What We Are Witnessing
- Steve Conley
- Jan 30
- 3 min read

Lived experience from the sharp end of financial harm
We are not writing this to campaign. We are not writing it to posture. We are writing it because someone has to say what this feels like.
At Get SAFE, we speak every week with people who have been harmed by financial practices that were technically compliant, procedurally correct, and structurally devastating.
What we are seeing is not a collection of bad apples. It is the predictable outcome of a system that works exactly as designed.
This is not just bad behaviour. This is how the system works.
Across dozens of conversations, one truth keeps repeating:
“This only works if people collapse.”
The harm we see is not accidental. It is the by-product of incentives, timelines, and power imbalances.
It works when:
people run out of stamina
people can’t afford to fight
people are isolated
people are forced to navigate complex systems while traumatised
This does not feel like isolated misconduct. It feels like a mature extraction system.
What victims are actually facing
From live cases, again and again, we see:
loans that quietly strip equity and trap people in permanent debt
domestic borrowers treated as if they were corporate speculators
terms reclassified after the fact
client books sold and resold like assets
internal remedies that go nowhere
“computer says no” responses that never change
People are not just losing money.
They are losing:
homes
health
years of their lives
What happens when they try to fight
This is where many people break.
When people try to challenge what has happened, we repeatedly witness:
legal costs weaponised to induce collapse
last-minute threats designed to terrify
settlements ignored or delayed
evidence excluded on technicalities
cases buried to avoid precedent
It does not feel like justice. It feels like procedural pressure applied until people give up.
One person told us:
“I didn’t lose because I was wrong. I lost because I couldn’t keep going.”
The closed loop of abdication
When victims ask for help, they are passed around:
the firm points to the solicitor
the solicitor points to the regulator
the regulator points to the ombudsman
the ombudsman points to the courts
Everyone tells them where to go. No one owns the outcome. No one owns the harm.
Victims describe it as being treated like a hot potato.
The psychological reality nobody talks about
This is not just financial harm.
People come to us presenting with:
cognitive fog
exhaustion
collapse of agency
learned helplessness
re-traumatisation
suicidal ideation
numbness
These are not weak people. They are traumatised people.
And traumatised people cannot navigate adversarial bureaucracies.
The hidden structural mismatch
Institutions can drag things out for years. Humans cannot.
Institutions have:
teams
budgets
time
People have:
one nervous system
This is not about merit. It is about stamina economics.
What we found ourselves doing — by necessity
Without planning to, we started doing things no one else was doing:
stabilising people in emotional free-fall
organising chaotic timelines
structuring evidence
translating legal language
preventing suicides
stopping repossessions
Not as lawyers .Not as regulators.

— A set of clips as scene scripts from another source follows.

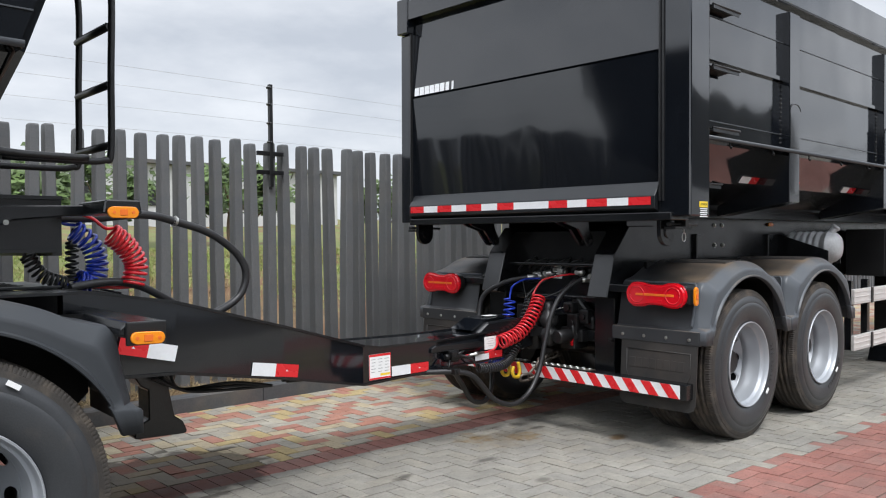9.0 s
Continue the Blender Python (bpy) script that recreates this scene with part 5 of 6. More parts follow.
part("support_foot", bm, CHASSIS, dolly, "black support foot under the drawbar")
# deck plate where the hose tails rest
bm = BM()
box(bm, 0.95, 1.32, -0.36, 0.36, 1.160, 1.172, 0.003)
dk = part("deck_plate", bm, SHEEN, dolly, "black slotted deck plate")
for k in range(4):
    bm = BM()
    box(bm, 1.0, 1.18, -0.26 + 0.13 * k, -0.22 + 0.13 * k, 1.170, 1.176, 0.002)
    part("slot", bm, BLACKIRON, dk)
for k, c in enumerate((0, 1, 2)):
    bm = BM()
    tube(bm, smooth_path([(1.9 + 0.05 * c, 0.1, 0.62), (2.1, 0.12 + 0.04 * c, 0.52), (2.35, 0.1, 0.50 + 0.02 * c), (2.6, 0.05, 0.50)], 8), 0.010, 6)
    part("brake_pipe", bm, HOSE, dolly)


# ---- hoses, chain ----
def hose(name, pts, r, material, label, fittings=(), category="hose", group=""):
    """A flexible line with bright end fittings."""
    bm = BM()
    tube(bm, smooth_path(pts, 8), r, 10)
    ob = tagged(part(name, bm, material), label, category, group)
    for a, b in fittings:
        bm = BM()
        a, b = Vector(a), Vector(b)
        cyl(bm, a, a.lerp(b, 0.45), r * 1.25, 12, r * 0.2)
        tube(bm, [a.lerp(b, 0.45), a.lerp(b, 0.7)], r * 1.45, 6)
        cyl(bm, a.lerp(b, 0.7), b, r * 1.05, 12)
        part("end_fitting", bm, STEEL, ob, "bright steel end fitting")
    return ob


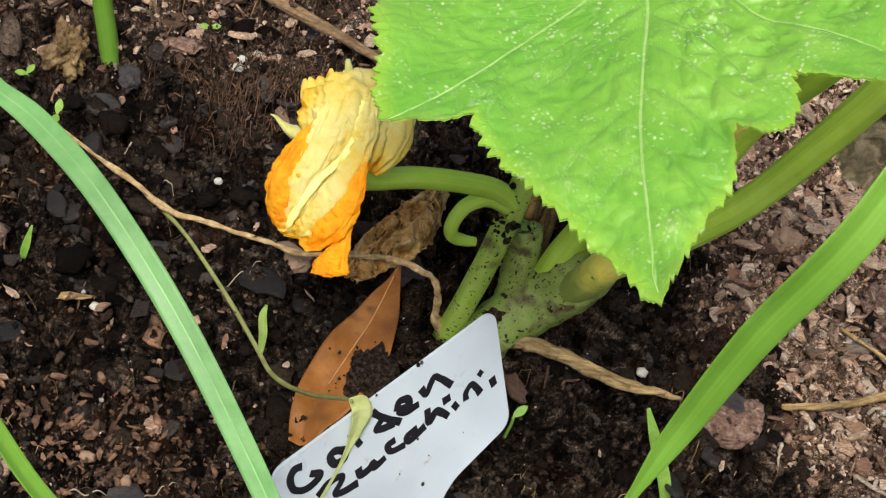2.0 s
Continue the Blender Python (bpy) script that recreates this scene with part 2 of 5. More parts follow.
def soil_height(x, y):
    """Height of the bed in cm: a broken damp crust, lumps, hollows and fine crumbs."""
    wx = x + 0.5 * (vnoise(x / 0.7, y / 0.7, 31) - 0.5) + 0.2 * (vnoise(x / 0.23, y / 0.23, 33) - 0.5)
    wy = y + 0.5 * (vnoise(x / 0.7, y / 0.7, 32) - 0.5) + 0.2 * (vnoise(x / 0.23, y / 0.23, 34) - 0.5)
    z = 0.9 * (vnoise(x / 3.1, y / 3.1, 1) - 0.5) + 0.6 * (vnoise(x / 1.2, y / 1.2, 2) - 0.5)
    for size, seed, amp, wide in ((1.45, 3, 0.55, 2.3), (0.72, 5, 0.5, 1.4), (0.34, 7, 0.34, 1.0)):
        tall, inside = slabs(wx, wy, size, seed)
        k = 0.25 + 0.95 * vnoise(x / wide, y / wide, seed + 60)
        soft = inside * inside * (3 - 2 * inside)
        z = z + amp * k * (tall * (0.35 + 0.65 * soft) - 0.95 * (1 - soft))
    z = z + 0.2 * (lumps(wx, wy, 0.17, 3) - 0.4) * (0.35 + vnoise(x / 0.8, y / 0.8, 7)) + 0.09 * (vnoise(x / 0.15, y / 0.11, 4) - 0.5)
    z = z + bump_at(x, y, -6.6, 4.4, 1.5, 0.9, -1.5) + bump_at(x, y, 2.6, -5.6, 1.7, 1.3, -1.2)
    z = z + bump_at(x, y, 0.2, 0.6, 1.6, 1.2, -0.9) + bump_at(x, y, 4.0, -2.2, 1.4, 1.0, -0.6)
    z = z + bump_at(x, y, -4.0, -1.8, 1.6, 0.6, -0.5) + bump_at(x, y, -2.6, 6.2, 2.6, 1.2, 0.6)
    z = z + bump_at(x, y, -2.2, -5.6, 1.2, 0.8, 0.3)
    fade = np.clip((60 - np.hypot(x, y)) / 40, 0.15, 1)
    return z * fade


def mulch(x, y):
    """Where bark mulch covers the dark soil: 0 to 1."""
    a = np.clip((x - 8.7 + 2.5 * (vnoise(x / 2.5, y / 2.5, 9) - 0.5) + 0.12 * (y + 2) - 0.95 * np.clip(-3.4 - y, 0, 9)) / 2.2, 0, 1)
    b = np.clip((y - 6.5 + 3 * (vnoise(x / 2.2, y / 2.2, 10) - 0.5) - 0.12 * x) / 4, 0, 1)
    return np.maximum(a, 0.36 * b)


def mesh_from(name, verts, faces, mat, smooth=False):
    me = bpy.data.meshes.new(name)
    me.from_pydata(verts, [], faces)
    me.update()
    return finish(new(name, me), mat, smooth)


# ---- materials ----
def green_foot(mt, colour, low, high):
    """A stalk's foot keeps another colour, up to a height in metres above the plant's base."""
    nt = mt.node_tree
    bs = nt.nodes["Principled BSDF"]
    was = bs.inputs["Base Color"].links[0].from_socket
    co, sp, mr = nt.nodes.new("ShaderNodeTexCoord"), nt.nodes.new("ShaderNodeSeparateXYZ"), nt.nodes.new("ShaderNodeMapRange")
    wv, ad = noise_node(nt, 260, 3.0), nt.nodes.new("ShaderNodeMath")
    nt.links.new(co.outputs["Object"], sp.inputs[0])
    ad.operation = "MULTIPLY_ADD"
    nt.links.new(wv.outputs[0], ad.inputs[0])
    ad.inputs[1].default_value = 0.016
    nt.links.new(sp.outputs[2], ad.inputs[2])
    mr.inputs[1].default_value, mr.inputs[2].default_value = low + 0.008, high + 0.008
    nt.links.new(ad.outputs[0], mr.inputs[0])
    nt.links.new(mixer(nt, mr.outputs[0], colour, was), bs.inputs["Base Color"])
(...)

But as a human stabilisation layer.
Because without that, nothing else works.
The ethical tension nobody wants to name
Settlements:
stop people becoming homeless
stop suicides
buy time
preserve witnesses
But they also raise a hard question:
“If one person is compensated quietly, does the harm simply continue elsewhere?”
If people are not stabilised first, systemic justice never happens. Because the witnesses do not survive long enough.
Why we are sharing this
We are sharing this so it is not erased. So it is not sanitised. So it is not forgotten.
Not to inflame. ot to recruit. Not to posture.
But to say, plainly and professionally:
This is what it feels like on the receiving end of a structurally untrustworthy system.
And if parts of the industry are oblivious to this, that is no longer a neutral position.
A closing word to professionals
From one practitioner to another:
We are not imagining this. We are not exaggerating this. We are living this.
Whatever interpretation comes later, these are the realities we are seeing in people’s lives right now.
“This wasn’t just about money.It broke my sense of who I am.”